Molly and John Chester portrait

Landing in Her Place

By Daniel P. Smith
Photographs courtesy of Apricot Lane Farms


Somewhere, buried beneath the excitement and enthusiasm, fear existed. It sat under the weight of a project requiring many years of labor and many more hands. It bubbled below uncertainty and unpredictability and mundane discussions of liabilities.

But the fear—of failure, of risk, of challenges—never consumed Molly Chester. Passion never allowed it.

Working as a private chef in Southern California, Chester yearned to grow the food she wanted to cook with, a desire which manifested itself in a plan to purchase land and create a small farm filled with a carefully curated selection of produce and animals.

“Maybe 10 acres,” Chester thought.

Pursuing land alongside her husband, the Chesters found enthusiastic partners, and the scope of their “little farm” project swelled.

Apricot Lane Farms

In 2011, Chester gazed upon a 130-acre parcel in Moorpark, California, a fast-growing community located about 45 miles northwest of downtown Los Angeles. Dilapidated, hardened, and devoid of life, the land’s ramshackle condition could have compelled Chester to run the other way. Instead, she charged ahead.

“I had such a desire to do this work,” she says.

Over the last 11 years, Chester has spearheaded the growth and development of Apricot Lane Farms into a thriving agricultural ecosystem. Now consuming more than 240 acres, Apricot Lane Farms features cows, chickens, sheep, and pigs, 70 varieties of fruit trees, orchard and garden departments, a culinary program, a farmers’ market operation, and more.

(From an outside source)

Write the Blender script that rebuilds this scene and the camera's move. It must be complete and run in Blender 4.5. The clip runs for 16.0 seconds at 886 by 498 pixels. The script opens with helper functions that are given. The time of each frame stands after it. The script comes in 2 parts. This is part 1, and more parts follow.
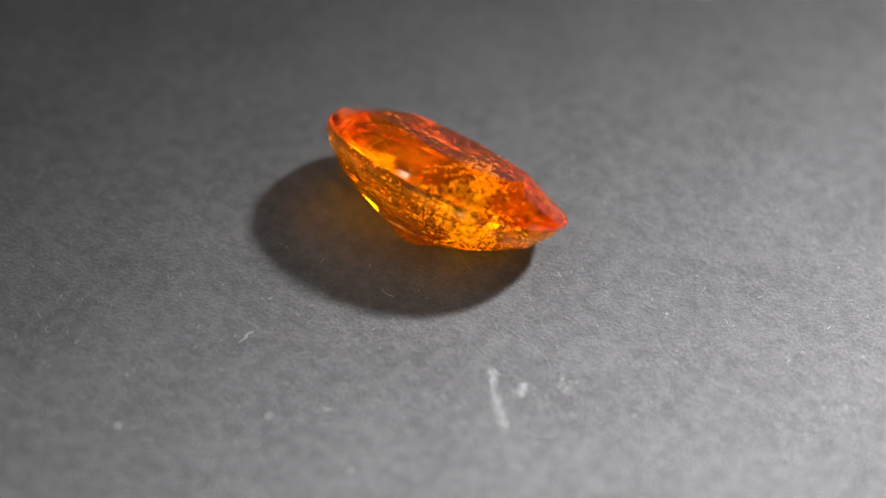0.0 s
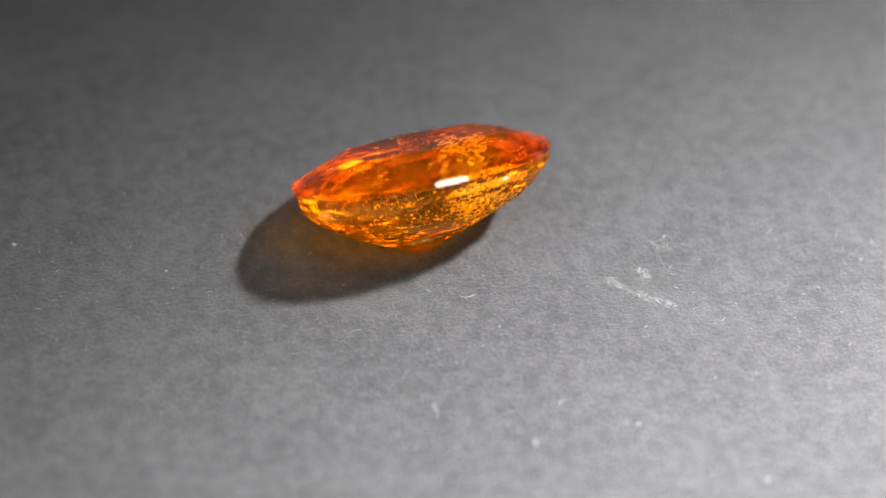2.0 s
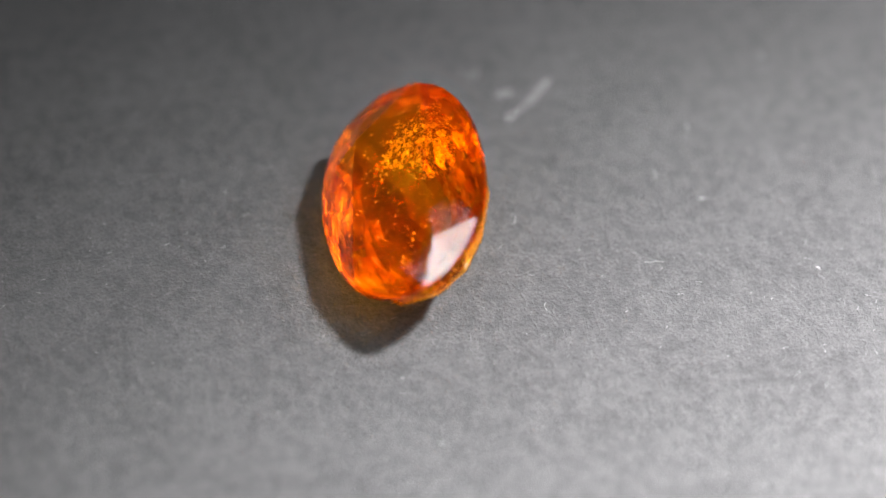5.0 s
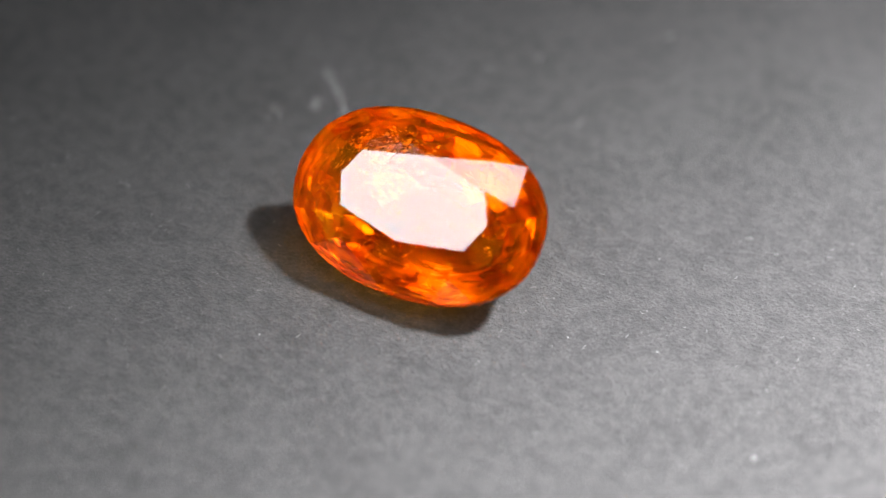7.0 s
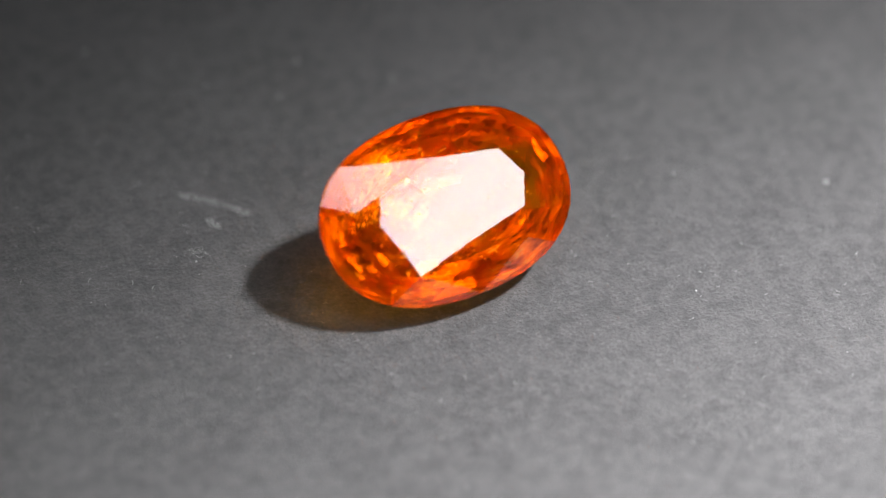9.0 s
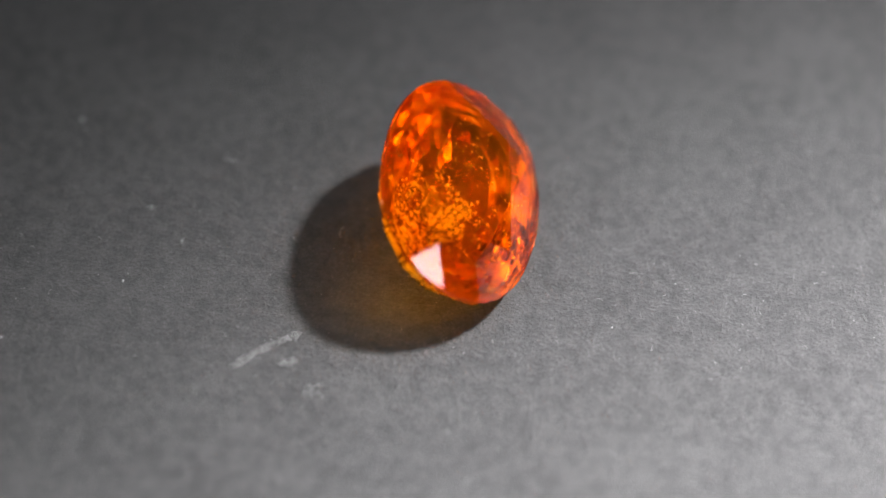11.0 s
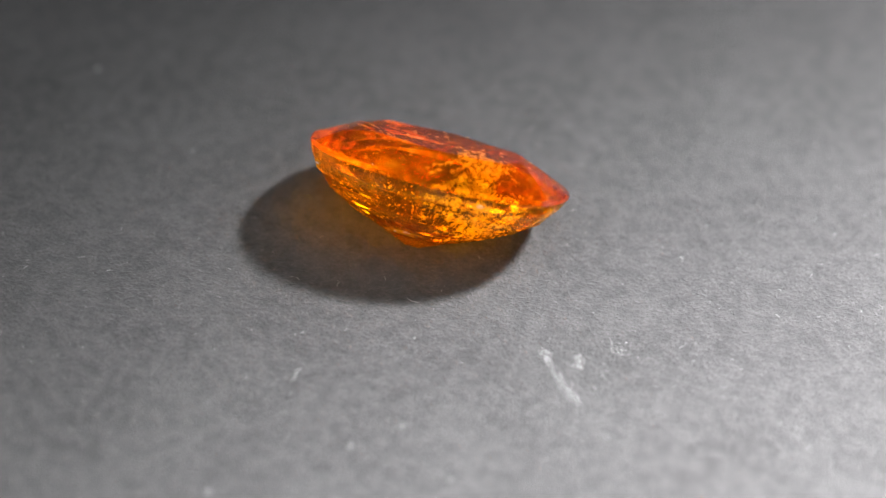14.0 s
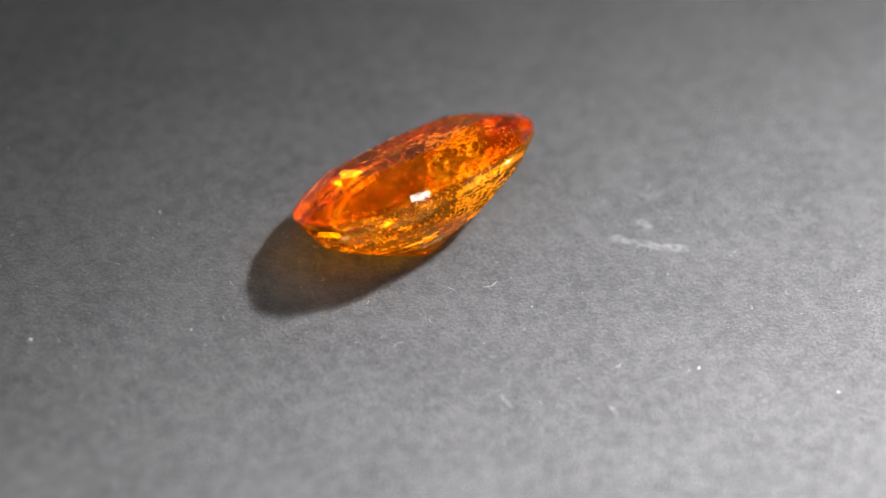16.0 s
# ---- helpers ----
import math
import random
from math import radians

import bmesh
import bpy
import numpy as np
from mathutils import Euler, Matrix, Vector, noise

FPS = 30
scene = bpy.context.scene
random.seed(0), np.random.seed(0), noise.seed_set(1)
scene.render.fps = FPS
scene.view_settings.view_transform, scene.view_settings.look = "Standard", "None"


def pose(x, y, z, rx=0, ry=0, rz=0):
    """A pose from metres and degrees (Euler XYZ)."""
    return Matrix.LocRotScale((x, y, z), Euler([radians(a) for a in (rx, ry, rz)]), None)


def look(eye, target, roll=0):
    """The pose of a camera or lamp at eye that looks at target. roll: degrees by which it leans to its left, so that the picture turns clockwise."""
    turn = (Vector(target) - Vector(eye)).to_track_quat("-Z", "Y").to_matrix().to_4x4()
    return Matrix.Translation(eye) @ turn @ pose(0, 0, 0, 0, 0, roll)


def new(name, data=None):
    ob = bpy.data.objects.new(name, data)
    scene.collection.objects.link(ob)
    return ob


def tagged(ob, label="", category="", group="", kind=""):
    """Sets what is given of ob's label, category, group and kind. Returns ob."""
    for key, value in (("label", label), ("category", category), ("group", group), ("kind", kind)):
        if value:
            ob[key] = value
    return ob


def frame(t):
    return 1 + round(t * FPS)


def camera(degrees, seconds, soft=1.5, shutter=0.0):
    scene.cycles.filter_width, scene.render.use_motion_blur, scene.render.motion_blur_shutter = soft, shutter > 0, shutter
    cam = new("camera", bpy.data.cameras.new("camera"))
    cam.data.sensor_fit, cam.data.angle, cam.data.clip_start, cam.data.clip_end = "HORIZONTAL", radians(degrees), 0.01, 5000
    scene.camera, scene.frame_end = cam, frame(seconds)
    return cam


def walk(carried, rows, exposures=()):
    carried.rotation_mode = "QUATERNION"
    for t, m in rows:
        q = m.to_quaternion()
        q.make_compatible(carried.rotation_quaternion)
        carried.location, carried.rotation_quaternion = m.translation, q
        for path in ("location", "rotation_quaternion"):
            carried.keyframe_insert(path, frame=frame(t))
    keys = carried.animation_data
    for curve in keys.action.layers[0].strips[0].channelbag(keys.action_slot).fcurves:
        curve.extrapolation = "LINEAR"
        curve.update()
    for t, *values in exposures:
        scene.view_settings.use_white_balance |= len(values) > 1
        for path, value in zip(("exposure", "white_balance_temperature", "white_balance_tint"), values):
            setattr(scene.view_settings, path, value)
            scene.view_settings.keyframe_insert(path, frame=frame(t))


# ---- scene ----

Apricot Lane Farms overhead

“A team with many little teams inside of it,” Chester calls it. Life on the farm might seem an odd turn for a woman born in Pittsburgh, raised in Marietta, Ga., and educated in Atlanta. Chester, however, holds vivid, inspiring memories of visiting her grandmother’s rural Pennsylvania home.

“The images and smells of that land stick with me even today,” Chester says.

Some idealistic notion of farm life, however, did not lead Chester to Apricot Lane Farms and a LinkedIn profile that simply reads “farmer.” After graduating from Georgia Tech in 2000, Chester worked for a lawyer and then a production company in Baltimore, where she maintained a modest backyard garden at her home.

“That’s where I came alive and realized I’d rather be the person with the talent instead of the person managing the talent,” she says.

Chester enrolled in culinary school in New York City, graduated in 2006, and soon after moved with John to Southern California. Now “the person with the talent,” Chester crafted dishes high in flavor and nutritional value for private clients. Encountering difficulties sourcing the quality ingredients she sought for her meals, a reality she traced directly to the health of the soil, Chester charted plans to become a responsible producer.

Apricot Lane Farms’ initial 130-acre project quickly expanded—30 acres here and 54 acres there—while adding livestock and new varieties of fruits and vegetables. Governing it all was the painstaking effort of bringing life, nutrients, and biodiversity back to the battered land, which had been over-farmed for the previous five decades. John, in fact, likened the farm’s purchase to buying a bank that had been robbed.

Without any previous farming experience, the Chesters built a lively, biodynamic organic farm through heaps of patience and sweat equity, including using ecologically re-generative farming methods, such as planting cover crops, rotationally grazing animals, and creating compost to improve the soil. It’s a riveting story captured in John Chester’s award-winning documentary film The Biggest Little Farm.

“People were into what we were doing,” Chester says. “Because of the film, they were inspired to grow their own food at home and connect more with the natural world.”

While Chester could look upon a promise fulfilled, she acknowledges the effort’s cost. In regenerating the land, Chester admits she and John overlooked regenerating themselves.

“We were exhausted and overwhelmed,” Chester says.

Working with business coaches, counselors, and wellness coaches, the couple have since developed the infrastructure to cultivate health for themselves and their business. They introduced structure and systems to business operations like HR and communications and clearly articulated their vision to their swelling team.

“We needed to create health within ourselves to fulfill the goals and dreams we had for the land,” Chester says.

Today, Apricot Lane Farms—the land as much as its people—enjoys a fruitful existence. Chester relishes daily connections with the natural world, which enrich her life and stimulate her creativity, a reality evident in the recent publication of The Apricot Lane Farms Cookbook.

“When you’re in a place where you love what you do, there’s no question of quitting or failure,” she says. “You’re deeply committed because you love it.”